By keeping the value of the RMB artificially low, China provides an incentive to foreign corporations to shift production there, because it reduces the price of investing in China and makes Chinese exports cheaper.
This continued undervaluation – which most economists agree is in the range of 25 to 40 percent – has caused serious harm to the U.S. economy and has cost American jobs.
Think about it. If one gas station is offering gas for $3.00 per gallon and another is selling it for $2.00, how long can the first one stay in business?
According to a recent Economic Policy Institute (EPI) report, since China joined the WTO in 2001, 2.4 million jobs have been lost or displaced in the United States as a result of the U.S.-China trade deficit.
Under the Omnibus Trade Act of 1988, the Treasury Department is required to formally identify countries that manipulate their currency for the purpose of gaining an unfair competitive trade advantage.

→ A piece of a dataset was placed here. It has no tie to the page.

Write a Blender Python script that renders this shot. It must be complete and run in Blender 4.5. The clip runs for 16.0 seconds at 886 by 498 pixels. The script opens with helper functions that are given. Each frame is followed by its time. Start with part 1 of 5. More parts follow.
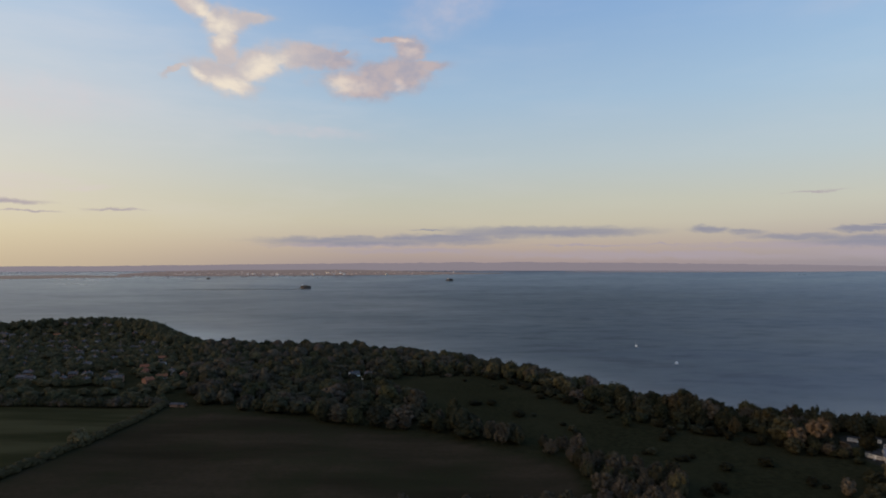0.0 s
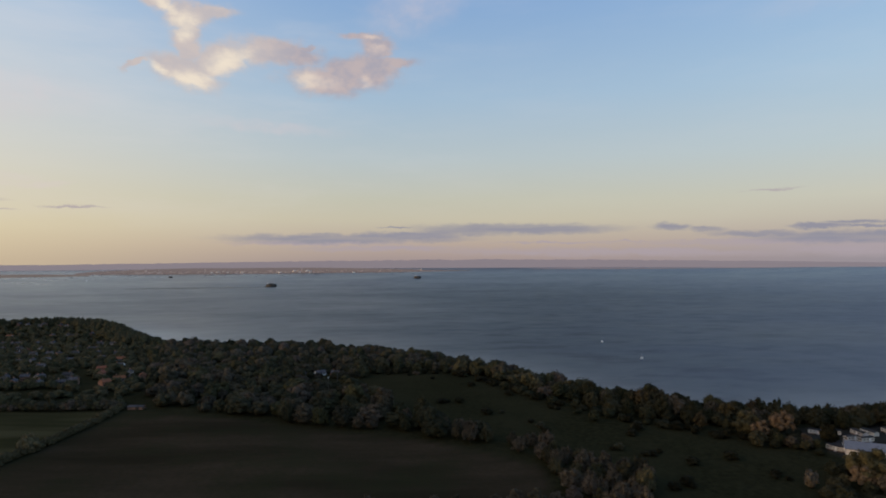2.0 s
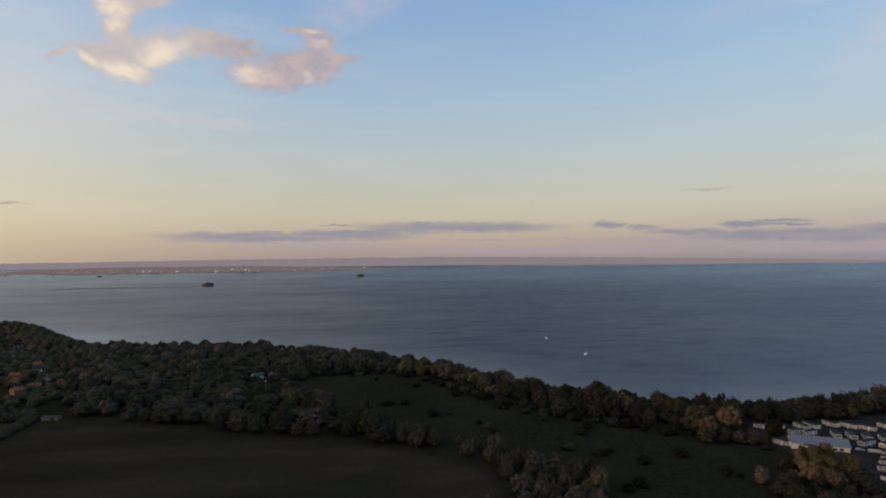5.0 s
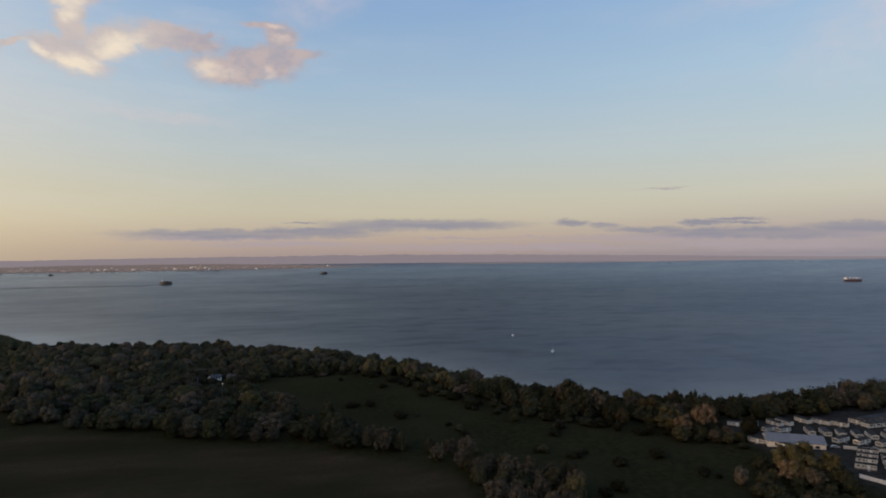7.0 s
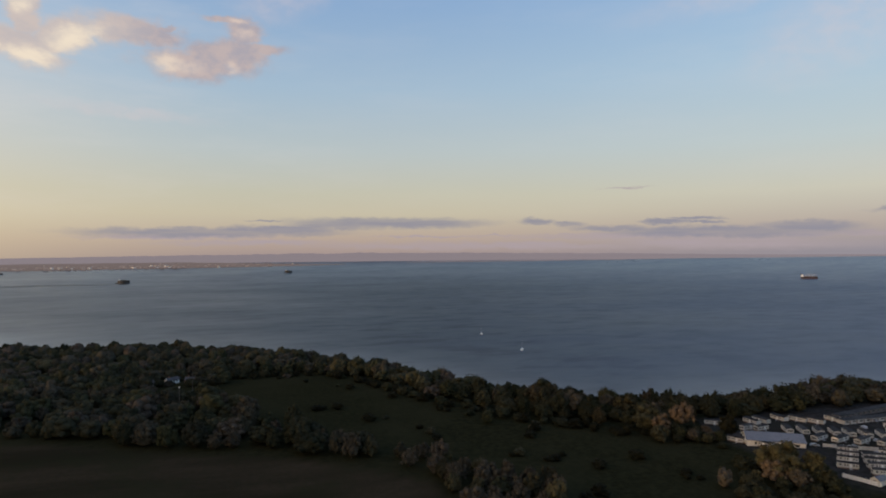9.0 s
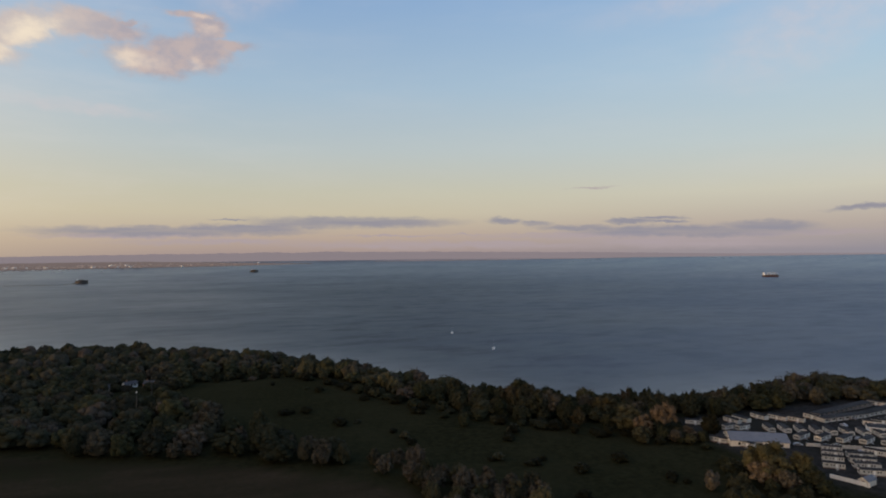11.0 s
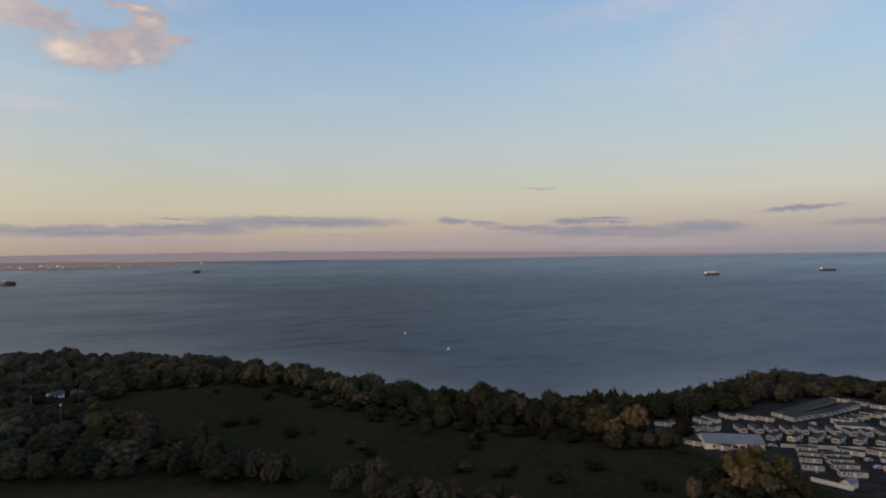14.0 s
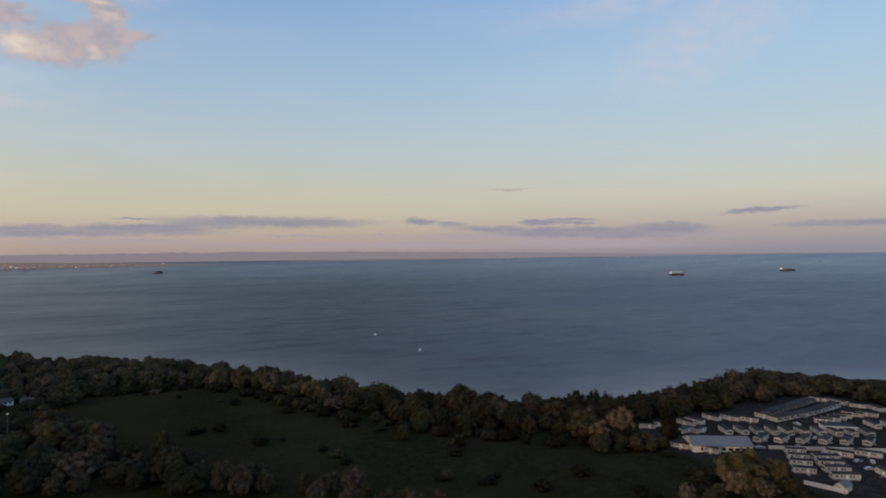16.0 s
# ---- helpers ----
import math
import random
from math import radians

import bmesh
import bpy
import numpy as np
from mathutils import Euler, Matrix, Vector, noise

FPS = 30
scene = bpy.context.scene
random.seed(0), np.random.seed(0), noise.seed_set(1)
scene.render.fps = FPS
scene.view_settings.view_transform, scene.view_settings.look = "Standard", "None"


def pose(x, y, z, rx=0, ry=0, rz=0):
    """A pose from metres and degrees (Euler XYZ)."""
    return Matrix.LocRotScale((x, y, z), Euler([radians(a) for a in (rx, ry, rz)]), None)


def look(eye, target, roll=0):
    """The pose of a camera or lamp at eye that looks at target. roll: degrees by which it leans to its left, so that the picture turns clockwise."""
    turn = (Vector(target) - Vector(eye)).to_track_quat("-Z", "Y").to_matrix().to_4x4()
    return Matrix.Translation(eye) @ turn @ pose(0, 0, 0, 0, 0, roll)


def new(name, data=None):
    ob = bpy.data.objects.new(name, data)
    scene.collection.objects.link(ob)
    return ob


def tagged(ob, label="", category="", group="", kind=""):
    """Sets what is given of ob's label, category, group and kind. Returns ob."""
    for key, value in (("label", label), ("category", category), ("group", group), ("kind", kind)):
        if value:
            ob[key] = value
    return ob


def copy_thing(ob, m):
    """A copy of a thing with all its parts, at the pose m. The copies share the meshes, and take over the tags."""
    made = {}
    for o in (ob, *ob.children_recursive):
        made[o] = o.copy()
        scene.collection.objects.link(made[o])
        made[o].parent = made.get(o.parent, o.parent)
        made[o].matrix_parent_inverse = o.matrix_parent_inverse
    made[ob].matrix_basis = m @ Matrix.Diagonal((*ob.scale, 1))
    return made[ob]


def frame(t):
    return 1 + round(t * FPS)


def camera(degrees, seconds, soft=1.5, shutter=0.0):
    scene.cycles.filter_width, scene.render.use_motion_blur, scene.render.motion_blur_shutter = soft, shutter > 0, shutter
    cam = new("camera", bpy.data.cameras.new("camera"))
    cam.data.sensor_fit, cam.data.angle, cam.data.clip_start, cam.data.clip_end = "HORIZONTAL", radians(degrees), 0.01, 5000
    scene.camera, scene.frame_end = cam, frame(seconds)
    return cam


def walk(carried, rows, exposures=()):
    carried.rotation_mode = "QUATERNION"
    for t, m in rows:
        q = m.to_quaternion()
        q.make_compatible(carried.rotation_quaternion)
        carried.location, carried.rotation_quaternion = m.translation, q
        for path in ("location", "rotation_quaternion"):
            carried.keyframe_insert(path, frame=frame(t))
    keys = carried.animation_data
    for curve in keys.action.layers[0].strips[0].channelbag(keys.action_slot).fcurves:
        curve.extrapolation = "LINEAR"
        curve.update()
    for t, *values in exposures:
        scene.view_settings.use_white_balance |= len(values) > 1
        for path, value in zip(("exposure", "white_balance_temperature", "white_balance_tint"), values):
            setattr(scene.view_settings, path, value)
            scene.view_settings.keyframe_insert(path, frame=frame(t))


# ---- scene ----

In recent years, Treasury has found that certain countries’ currencies were undervalued.
However, based on its interpretation of the law’s legal standard for a finding of “manipulation,” Treasury has refused – and continues to refuse – to cite such countries as currency manipulators.
Last month, Secretary Geithner announced the Department will delay the release of this statutorily-required report to Congress.
This Committee has oversight responsibilities of this issue. And under Article I, Section 8 of the United States Constitution it is Congress that is charged with the regulation of both foreign commerce and the value of our currency.
The Subcommittee invited a representative of the Treasury Department to testify today, but the Department declined due to its ongoing diplomacy, both bilaterally with the Chinese, and in multilateral settings like the G20.
I disagree with the Department’s decision. I care less about the exact timing of the report than I do about the Administration’s willingness to be open with Congress and the American people about what it is doing and why.
And while the cat’s got their tongue when it comes to testifying before Congress, I note that not one but three Treasury representatives were scheduled to speak with a group of bankers and analysts at a J.P.Morgan investor conference at the Madison Hotel tomorrow morning.
The American people have been patient as the Administration continues this strategy. But patience is waning as more U.S. businesses are undercut and more U.S. jobs are eliminated.
The Chinese government follows its economic interests, and the United States must do the same.
I know I can speak for Chairman Dodd in stating that the Committee looks forward to Secretary Geithner’s appearance before the Committee in the coming weeks. We also look forward to the publication of the exchange rate report.